Your task:
Without the pictures, set down every line of the data exactly.

□ □ □

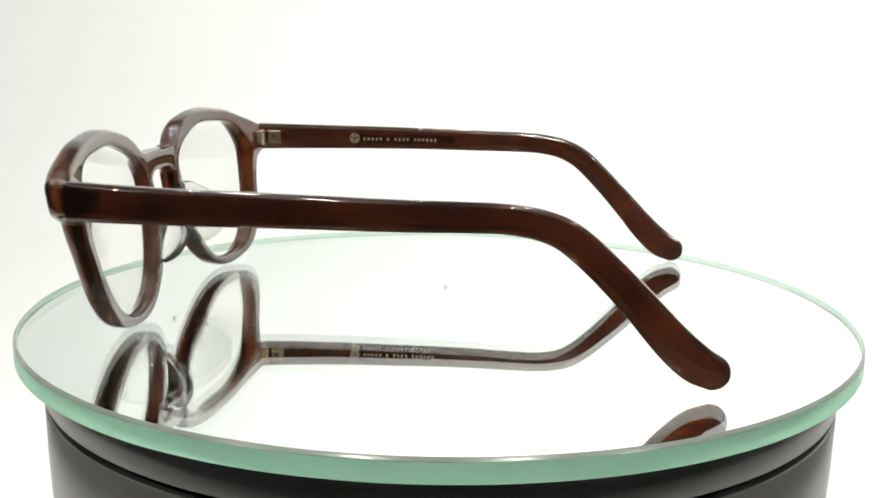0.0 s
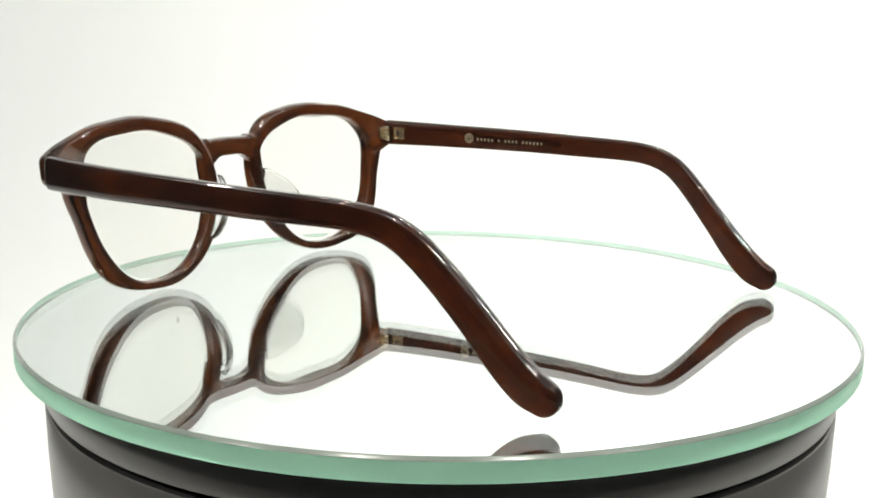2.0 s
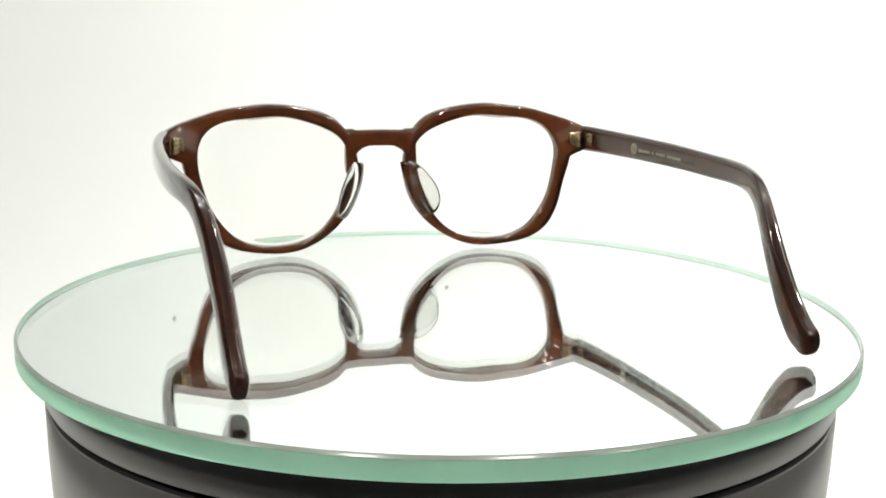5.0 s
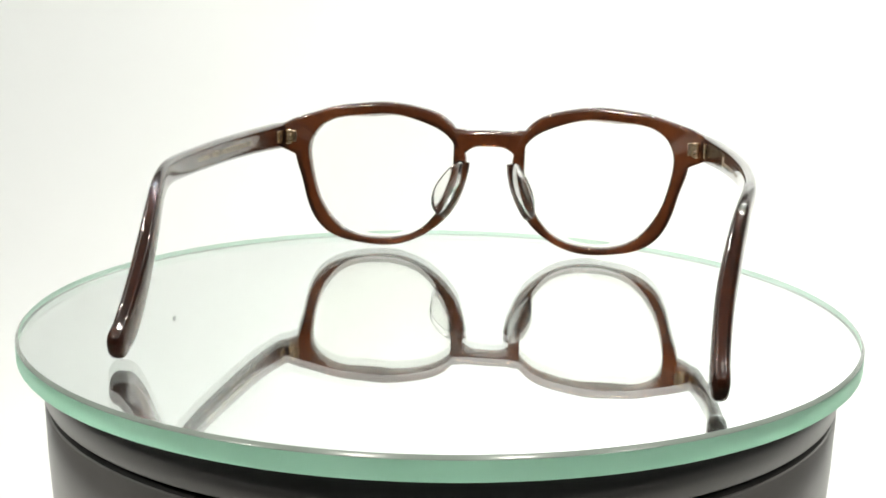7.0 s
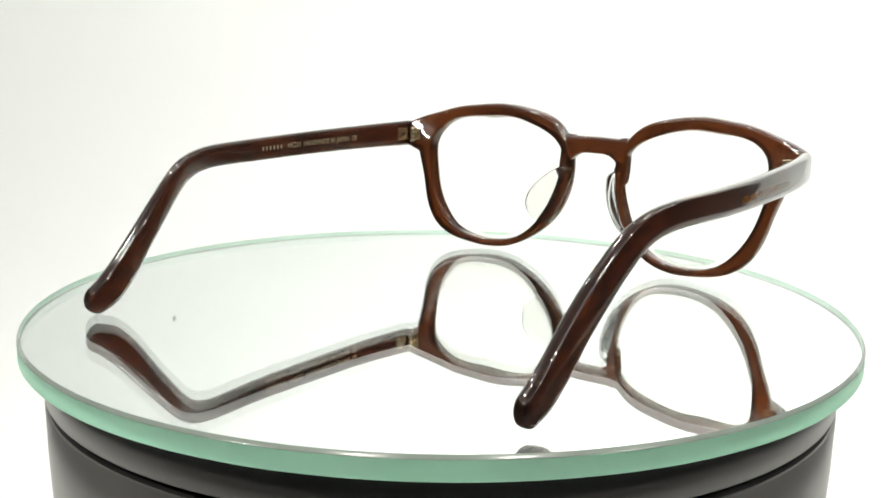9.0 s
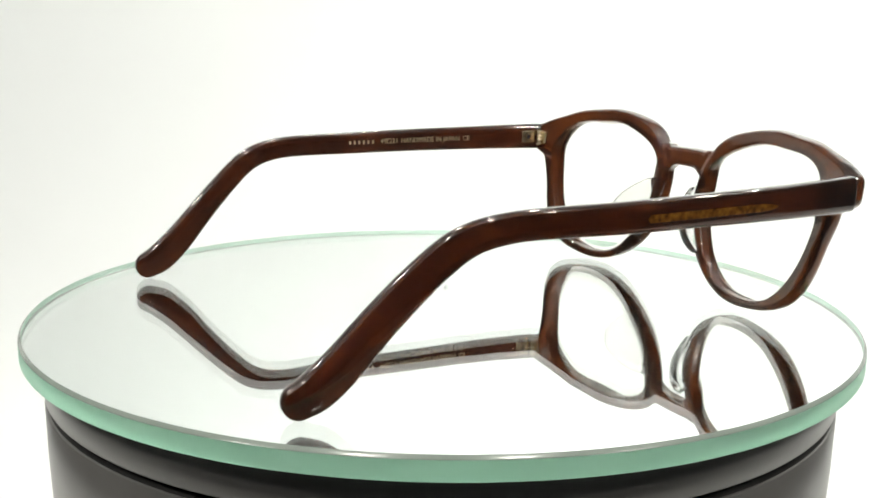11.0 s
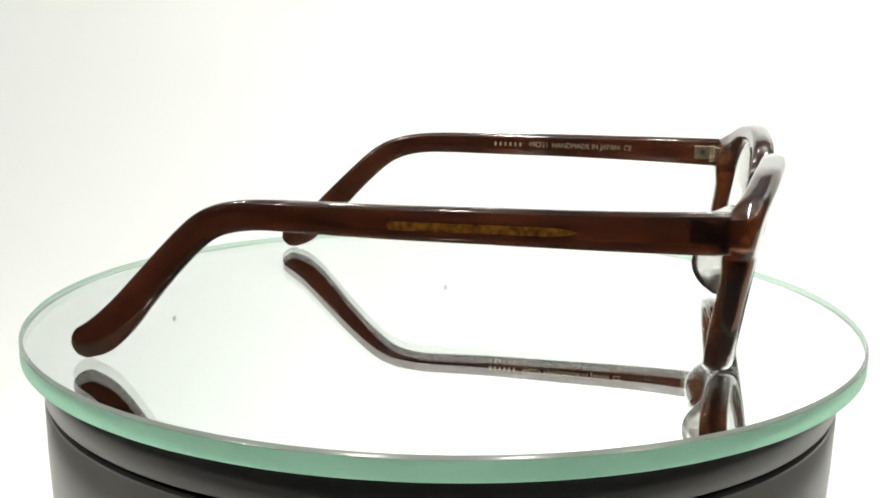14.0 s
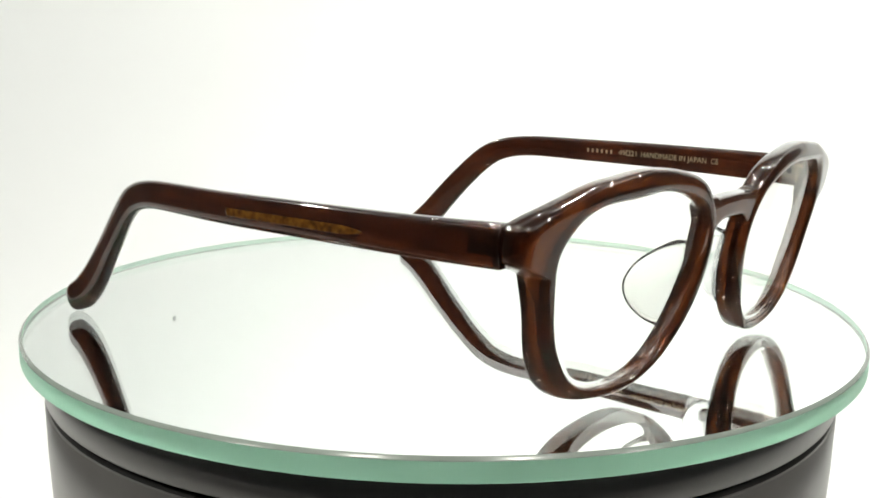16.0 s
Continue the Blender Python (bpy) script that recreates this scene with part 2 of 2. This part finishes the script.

□ □ □

Task result:
0.0 s
2.0 s
5.0 s
7.0 s
9.0 s
11.0 s
14.0 s
16.0 s
Continue the Blender Python (bpy) script that recreates this scene with part 2 of 2. This part finishes the script.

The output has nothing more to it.